YOUR TASK>
Print all of the lines exactly. Any picture among them stays out.

GIVEN DATA>
◇ ◇ ◇

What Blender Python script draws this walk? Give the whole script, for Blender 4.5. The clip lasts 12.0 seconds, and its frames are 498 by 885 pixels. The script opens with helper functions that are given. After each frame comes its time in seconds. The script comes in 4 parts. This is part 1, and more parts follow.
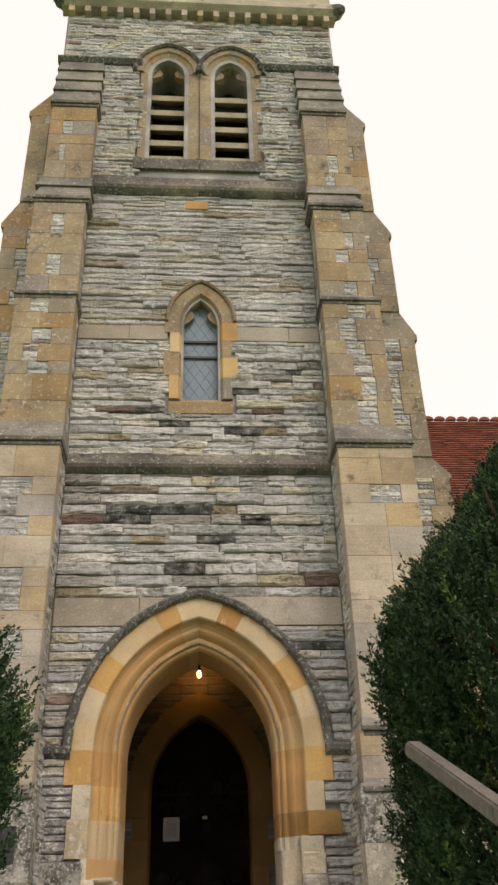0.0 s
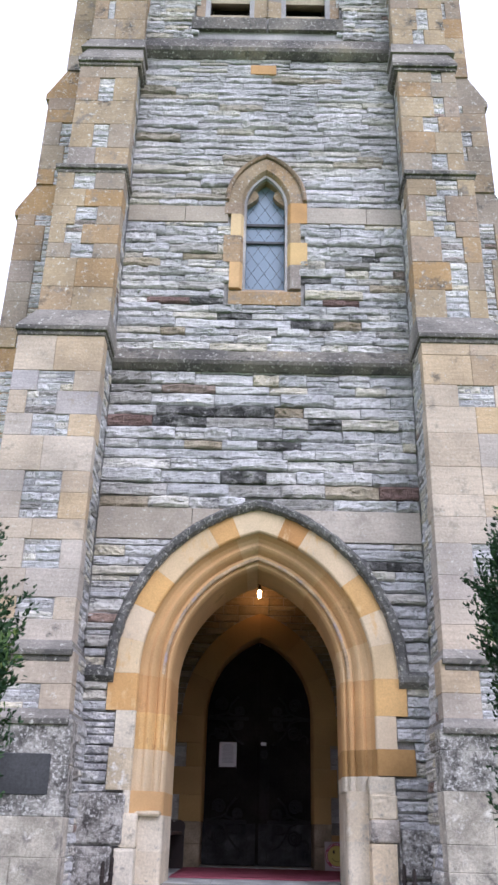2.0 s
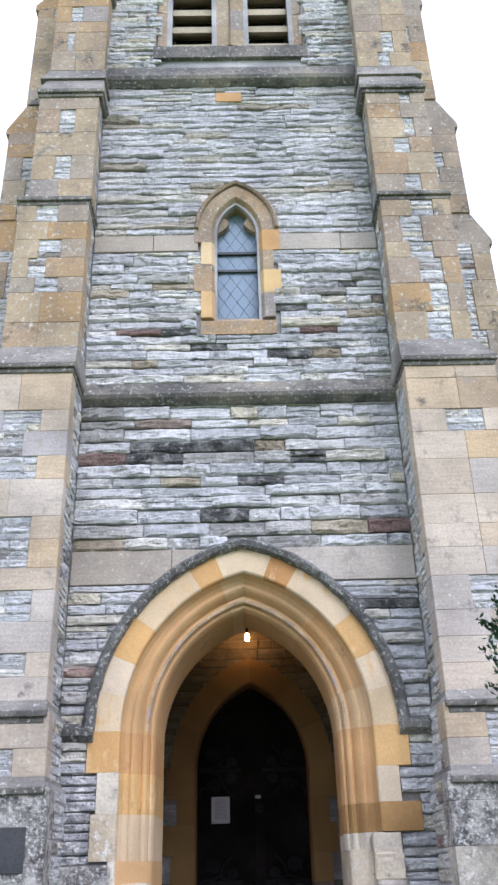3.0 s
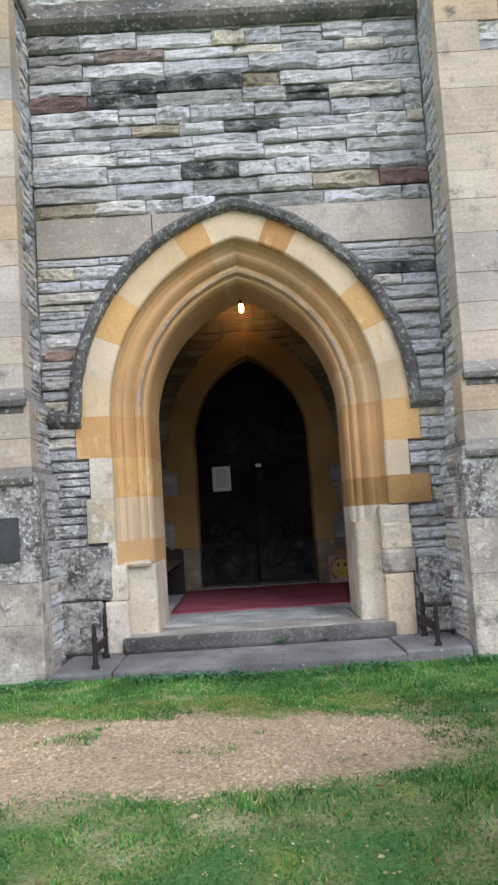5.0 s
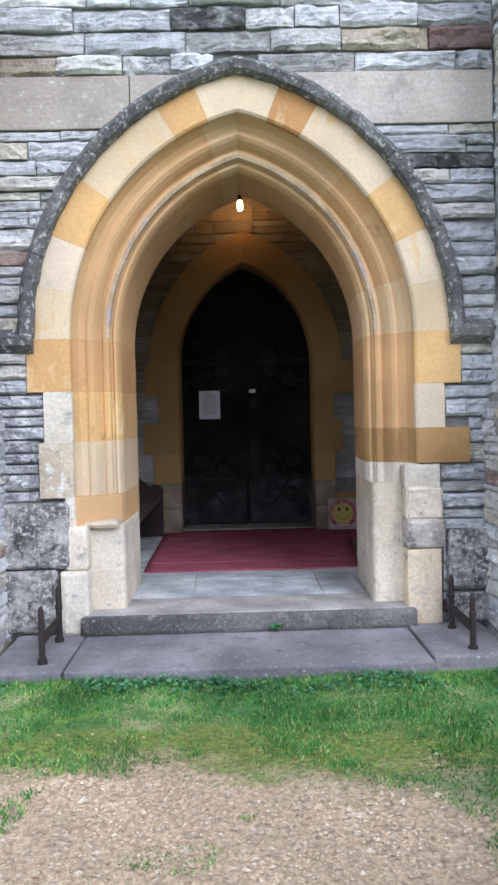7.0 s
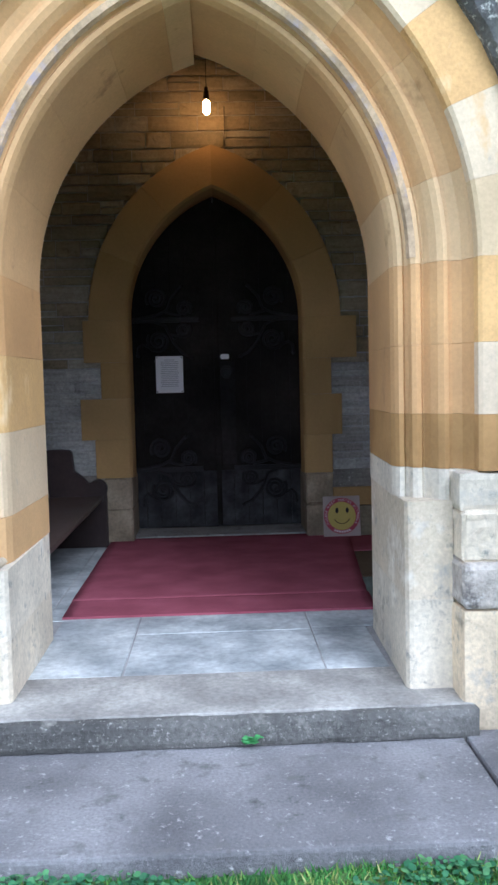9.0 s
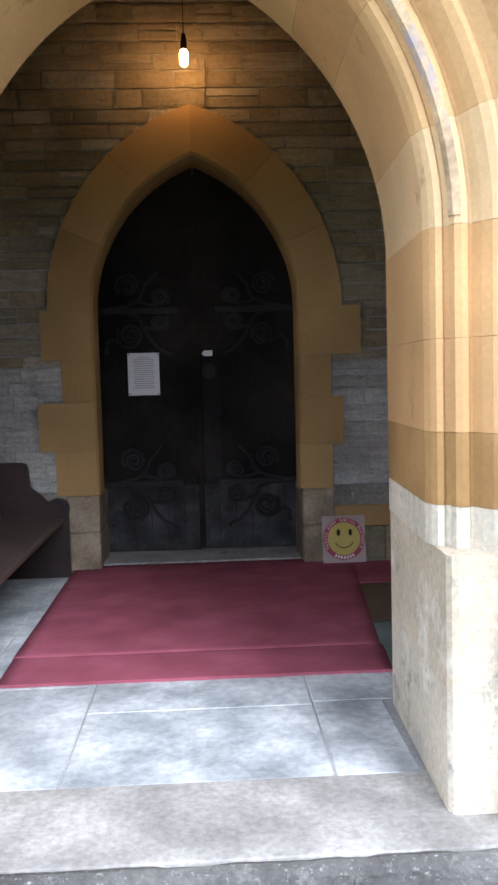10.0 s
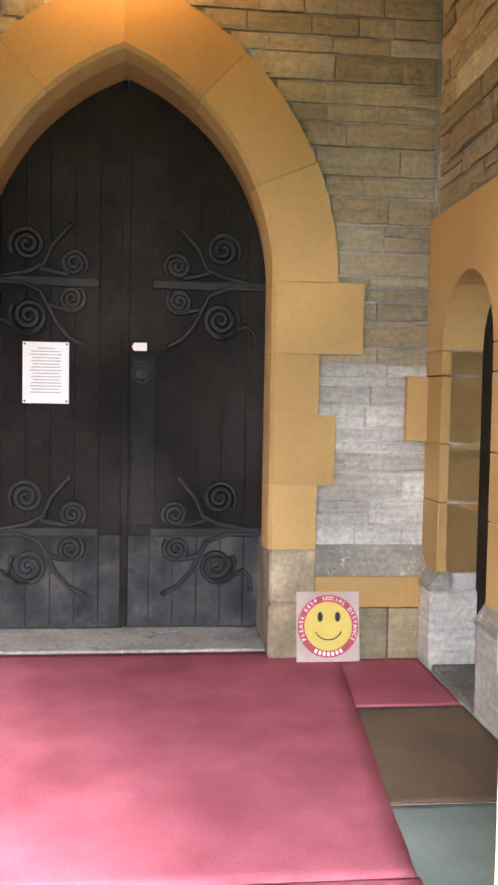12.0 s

◇ ◇ ◇

SOLUTION FOR THIS EXERCISE>
What Blender Python script draws this walk? Give the whole script, for Blender 4.5. The clip lasts 12.0 seconds, and its frames are 498 by 885 pixels. The script opens with helper functions that are given. After each frame comes its time in seconds. The script comes in 4 parts. This is part 1, and more parts follow.
0.0 s
2.0 s
3.0 s
5.0 s
7.0 s
9.0 s
10.0 s
12.0 s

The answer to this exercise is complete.